Social media has become a quick, easy, effective way for people to stay connected and create communities in a matter of seconds. Social media platforms have become outlets for showcasing and exchanging technological advances, new ideas and creativity. Most importantly, social media has given everyone a chance. A chance for individuals to build communities around them and to showcase their talents and spread their knowledge. It has democratised access to knowledge, access to help, access to an audience.
It is no longer essential to be brought up in a privileged setting, to know the “right people” or to live in a big city to make yourself known to the world and to reach audiences of millions.
And it is not all about gaining fame. Social media is still resoundingly a resource to connect solutions with problems. Anyone in the world with a new invention or a solution or a product that can better society can now spread it in a matter of seconds.
On that note, social media has undoubtedly revolutionised business. Opportunities now exist for small businesses as they never had before. Small businesses can enjoy confidence and the hope of creating something bigger. Placing ads and finding target audiences has never been easier. They can now easily interact and connect with their audience.

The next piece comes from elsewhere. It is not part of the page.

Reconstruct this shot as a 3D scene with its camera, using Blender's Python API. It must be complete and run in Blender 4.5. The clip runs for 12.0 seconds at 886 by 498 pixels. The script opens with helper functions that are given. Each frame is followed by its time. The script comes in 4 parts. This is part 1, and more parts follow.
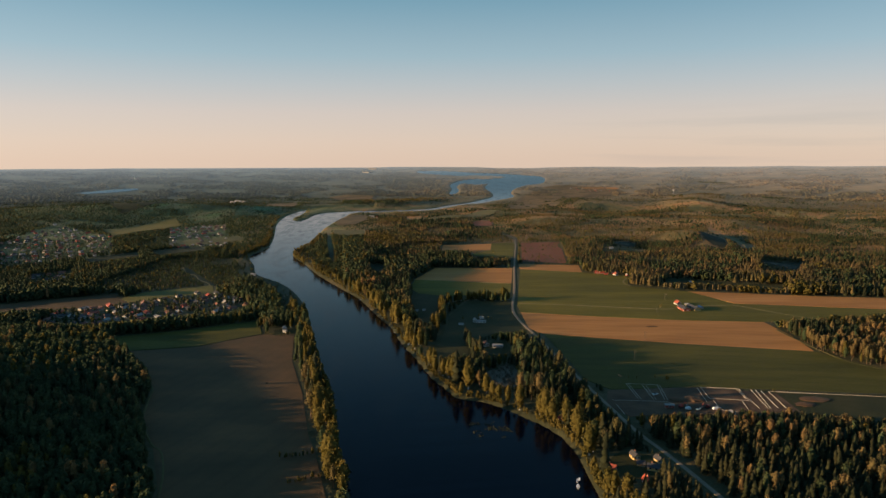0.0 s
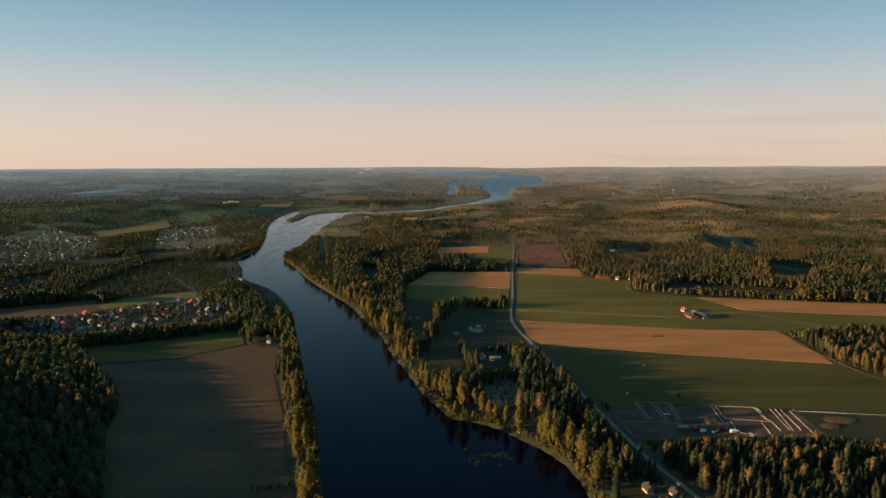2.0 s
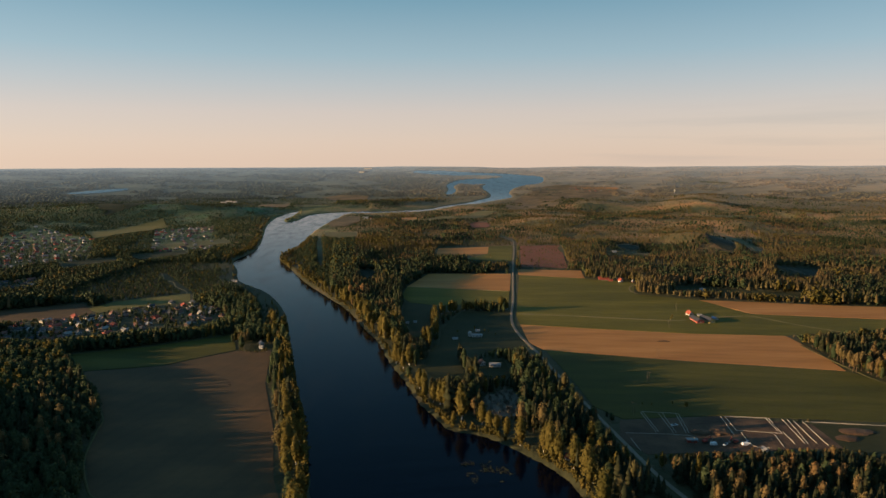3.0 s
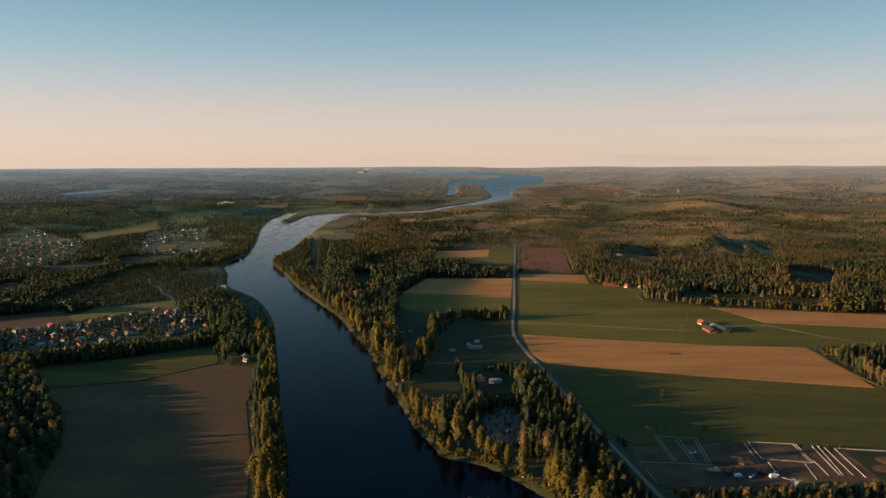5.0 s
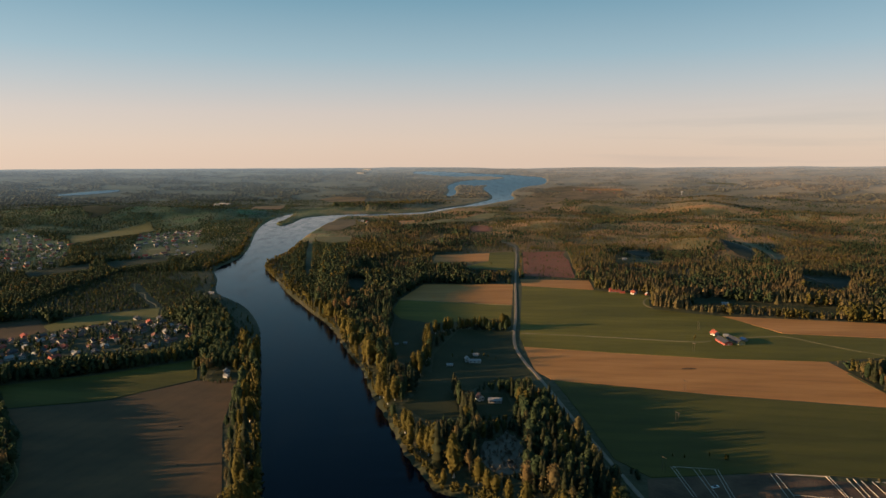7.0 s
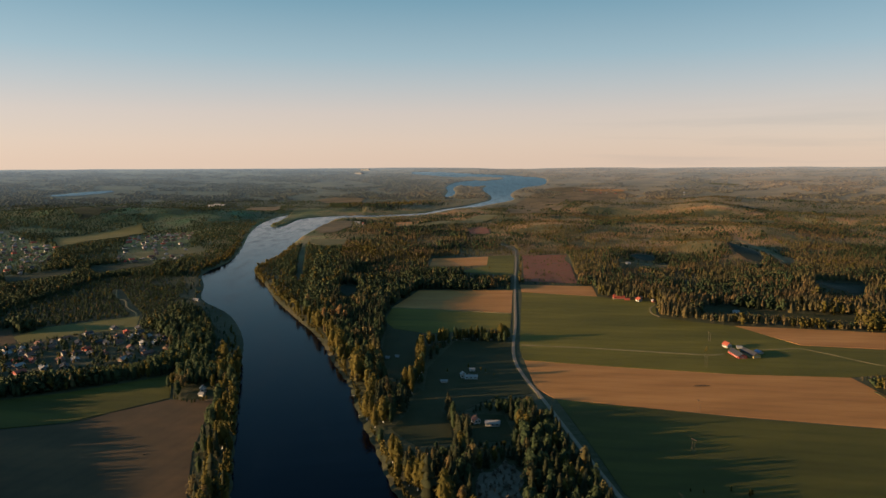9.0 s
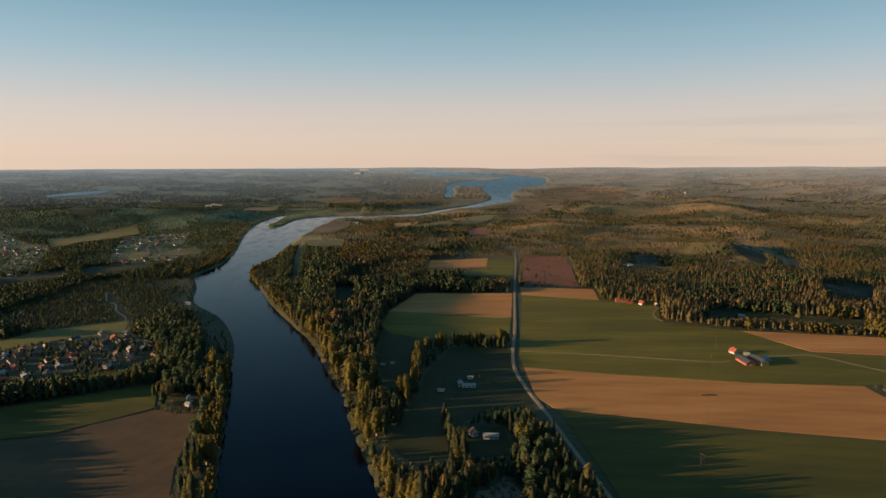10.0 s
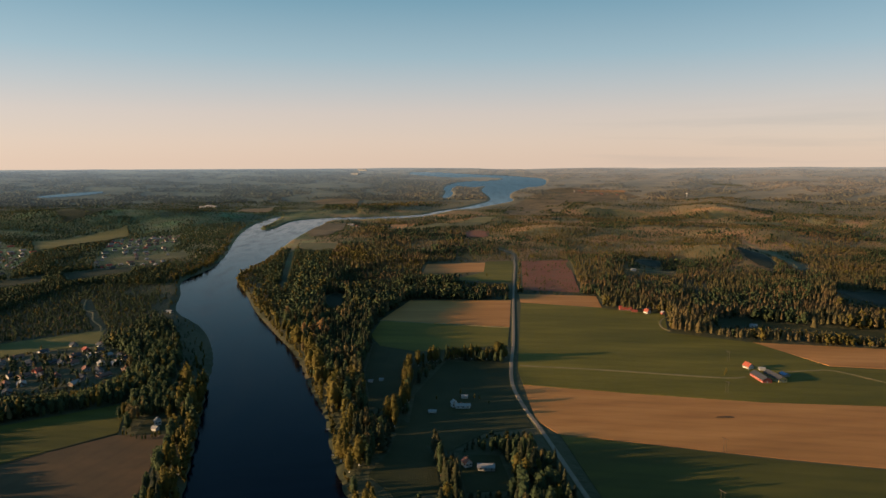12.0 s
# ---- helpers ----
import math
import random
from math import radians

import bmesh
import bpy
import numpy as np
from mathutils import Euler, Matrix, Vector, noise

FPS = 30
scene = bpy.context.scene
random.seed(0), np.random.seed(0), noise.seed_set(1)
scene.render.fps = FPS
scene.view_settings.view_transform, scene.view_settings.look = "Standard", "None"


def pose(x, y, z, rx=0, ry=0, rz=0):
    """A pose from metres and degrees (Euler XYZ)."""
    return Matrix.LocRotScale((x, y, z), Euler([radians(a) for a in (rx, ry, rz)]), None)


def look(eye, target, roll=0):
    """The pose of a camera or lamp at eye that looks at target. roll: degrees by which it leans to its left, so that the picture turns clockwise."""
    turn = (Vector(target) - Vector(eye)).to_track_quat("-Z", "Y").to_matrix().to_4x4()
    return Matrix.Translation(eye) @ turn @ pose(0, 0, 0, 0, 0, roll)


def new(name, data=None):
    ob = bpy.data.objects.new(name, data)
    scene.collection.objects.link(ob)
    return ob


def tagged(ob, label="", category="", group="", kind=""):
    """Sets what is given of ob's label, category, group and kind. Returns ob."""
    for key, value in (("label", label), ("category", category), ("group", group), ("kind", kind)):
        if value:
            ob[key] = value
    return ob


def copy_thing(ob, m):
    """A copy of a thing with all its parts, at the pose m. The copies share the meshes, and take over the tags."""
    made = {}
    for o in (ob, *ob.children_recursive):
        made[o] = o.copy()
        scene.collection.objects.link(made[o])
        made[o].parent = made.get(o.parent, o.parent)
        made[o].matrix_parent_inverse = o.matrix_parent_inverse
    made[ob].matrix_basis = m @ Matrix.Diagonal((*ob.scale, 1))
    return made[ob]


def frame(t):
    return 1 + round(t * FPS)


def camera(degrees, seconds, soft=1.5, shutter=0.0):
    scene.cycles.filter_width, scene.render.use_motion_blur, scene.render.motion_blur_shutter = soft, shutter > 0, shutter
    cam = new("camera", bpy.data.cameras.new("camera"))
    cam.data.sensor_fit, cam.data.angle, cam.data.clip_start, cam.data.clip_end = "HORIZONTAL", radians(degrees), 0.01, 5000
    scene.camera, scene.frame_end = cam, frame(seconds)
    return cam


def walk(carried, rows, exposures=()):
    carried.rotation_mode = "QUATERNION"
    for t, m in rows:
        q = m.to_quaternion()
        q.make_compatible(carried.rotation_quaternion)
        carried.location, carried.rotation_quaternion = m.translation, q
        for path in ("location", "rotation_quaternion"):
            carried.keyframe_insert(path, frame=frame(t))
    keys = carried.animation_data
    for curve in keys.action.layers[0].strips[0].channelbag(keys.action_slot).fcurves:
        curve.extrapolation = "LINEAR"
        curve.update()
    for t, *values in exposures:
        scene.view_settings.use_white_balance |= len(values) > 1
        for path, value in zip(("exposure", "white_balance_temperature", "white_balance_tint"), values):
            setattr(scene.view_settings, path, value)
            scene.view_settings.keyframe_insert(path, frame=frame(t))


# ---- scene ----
cam = camera(68, 12.0, soft=1.5)
# seconds, x, y, height, pitch, heading: a drone at steady height, gliding forward
FLIGHT = [
    (0.0, 0.00, 0.00, 195.00, -7.836, -0.140),
    (0.5, 1.01, 11.19, 194.84, -7.845, -0.163),
    (1.0, 2.04, 22.40, 194.70, -7.854, -0.213),
    (1.5, 3.07, 33.62, 194.56, -7.869, -0.298),
    (2.0, 4.11, 44.85, 194.44, -7.840, -0.340),
    (2.5, 5.15, 56.09, 194.32, -7.866, -0.338),
    (3.0, 6.21, 67.34, 194.22, -7.875, -0.329),
    (5.0, 10.62, 112.45, 193.92, -7.864, -0.244),
    (5.5, 11.78, 123.73, 193.88, -7.835, -0.188),
    (6.0, 12.96, 135.04, 193.84, -7.830, -0.146),
    (6.5, 14.16, 146.34, 193.82, -7.822, -0.145),
    (7.0, 15.39, 157.65, 193.80, -7.814, -0.157),
    (9.0, 20.64, 202.93, 193.87, -7.796, -0.190),
    (9.5, 22.04, 214.25, 193.91, -7.818, -0.217),
    (10.0, 23.48, 225.58, 193.96, -7.814, -0.192),
    (10.5, 24.95, 236.90, 194.03, -7.816, -0.211),
    (11.0, 26.47, 248.22, 194.10, -7.811, -0.211),
    (11.5, 28.04, 259.55, 194.19, -7.814, -0.233),
    (12.0, 29.65, 270.86, 194.30, -7.788, -0.246),
]
walk(cam, [(t, pose(x, y, z, 90 + pitch, 0, yaw) @ pose(0, 0, 0, 0, 0, -0.25)) for t, x, y, z, pitch, yaw in FLIGHT],
     exposures=[(0.0, 0.0), (12.0, 0.0)])

# ---- light ----
SUN_UP, SUN_TURN = radians(8.2), radians(261.0)   # height and compass turn of the low evening sun
world = bpy.data.worlds.new("evening_sky")
scene.world = world
world.use_nodes = True
wn, wl = world.node_tree.nodes, world.node_tree.links
wn.clear()
sky = wn.new("ShaderNodeTexSky")
sky.sky_type, sky.sun_disc = "NISHITA", False
sky.sun_elevation, sky.sun_rotation = SUN_UP, SUN_TURN
sky.altitude, sky.air_density, sky.dust_density, sky.ozone_density = 100, 1.0, 0.4, 3.5
bg = wn.new("ShaderNodeBackground")
bg.inputs["Strength"].default_value = 0.035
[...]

And lastly, social media has become a reflection of our society – with all the good and all the bad. Rising movements such as the growing women’s rights movement or the most recent #blacklivesmatter movement reached audiences they could never have reached in the pre-social media times.
Only by accepting the new normal and acknowledging social media trends can we better understand our society. We watch with anticipation as social media evolves – guessing where it will take us, what new insights we will gain, what new connections we will make and how it will continue to define our culture.